Our objectivity is generally in question. We are usually inclined to agree with viewpoints that are similar to ours. A "good idea" is one that crystallizes and extends our existing thoughts. A bad idea is one that too significantly challenges our existing world view.

We are at the beginning stages of an involved conflict about learning (in both corporations and learning institutions). The notion of centralized control vs. exploratory learning (and the debate has many more dimensions than that - it's not black and white) is representative of a fundamental shift in thought on the needs of learners. The learner's needs have changed from courses...to needing multiple levels of learning in a format that suites their lifestyle and their need to continually learn. Experiences, life circumstances, and the ineffectiveness of courses in a information frenzy environment, have resulted in a need for a new model. Colleges and universities risk becoming enterprises that fight to preserve a revenue model that doesn't exist, much like traditional media and the RIAA.

With regards to technology, current conflicts over privacy/control, centralization/decentralization, LMS/learning environments, etc. are great examples of idea corridors. For educators who believe that learning is a rich, exploratory process, structured LMS and centralized/standardized control conflicts with viewpoints of learners being capable of identifying and meeting their knowledge needs. On the other hand, educators who believe that learning is more objective - free, exploratory environments for learning seem inefficient. Structure, control, standardization, are the focal points. It really boils down to the thought corridor we've decided to enter.

With regards to learning, I've often felt that I need to make sure I "tell students" everything they need to know about a particular field. In terms of thought corridors, this is the wrong approach. Leading a learner to a particular corridor will result in the learner having the capacity to explore the individuals nuances of the corridor on their own (activate the germinate (noun) present in the corridor). Once in, their path will be generally similar to others who have entered. I need to lead to the framework, not the particulars.

Some suggestions

Discussions of how people think, acquire and defend ideas has little value if they don't lead to some type of action. The following suggestions are considerations for teachers, learning designers, knowledge managers, etc.:

  • Understand that everyone (regardless of how absurd we may think their idea corridor is) has gone through some type of process of exploration and internal debate. That alone needs to be respected, especially in a learning/knowledge sharing context (but certainly also in a societal context).
  • True tolerance is very rare. To truly tolerate does not mean to be in agreement with someone else. Tolerance involves understanding the world view someone else holds, and realizing (whether we feel it's right or wrong) that their ideas are sensible and real to them. To meet the needs of learners in this situation involves presenting a mind set that we feel may be more beneficial (i.e. sharing knowledge increases your value to an organization, or, online learning can be an effective way to improve your skills).
  • Promotion efforts of knowledge management and elearning should reflect the nature of how people hold thoughts, change, and resist change.
  • Rather than addressing idea subsets, focus on shaping the "parent idea". Allow learners/employees the flexibility to redecorate their own idea corridor.
  • Build early success into programs.
  • Provide strong support to new users.
  • Create environments rich in options and high in social contact to allow people to express their viewpoints.
  • Develop variety into every stage - designing, developing, and implementing. Give the end user the control to create and organize their idea corridors.

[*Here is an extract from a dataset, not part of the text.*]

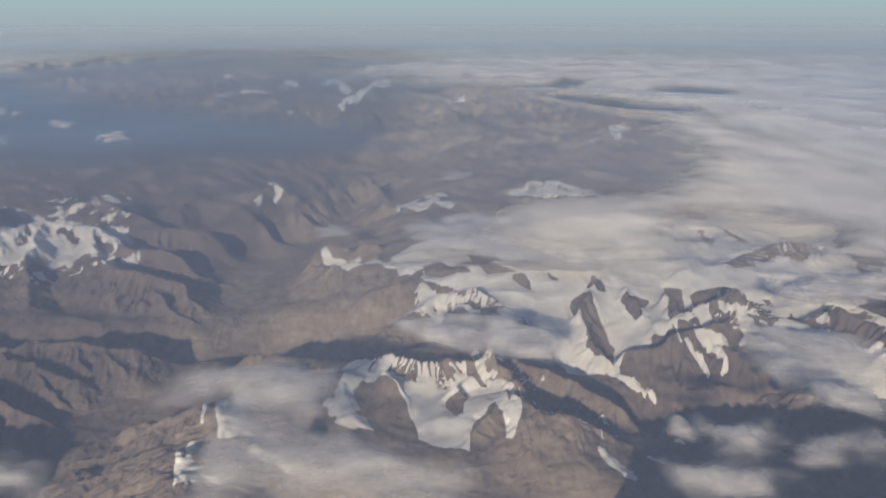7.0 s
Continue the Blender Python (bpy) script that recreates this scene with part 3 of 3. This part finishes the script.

An understanding of idea formation, allows learning designers and knowledge facilitators to create a model that will produce maximum impact for the end user and the organization. Processes that are at odds with the needs of end users are likely to fail. Creating learning as a rich, exploratory, objective end-goal process, and offering flexible tools and methods to connect with others and form communities, is required in today's work places and schools. The process is simple: understand how ideas are formed, understand that certain ideas are subsets of others (and changing the "parent" idea is the main requirement), understand the value of being close to your end user, and then delivering a learning experience compatible with their needs.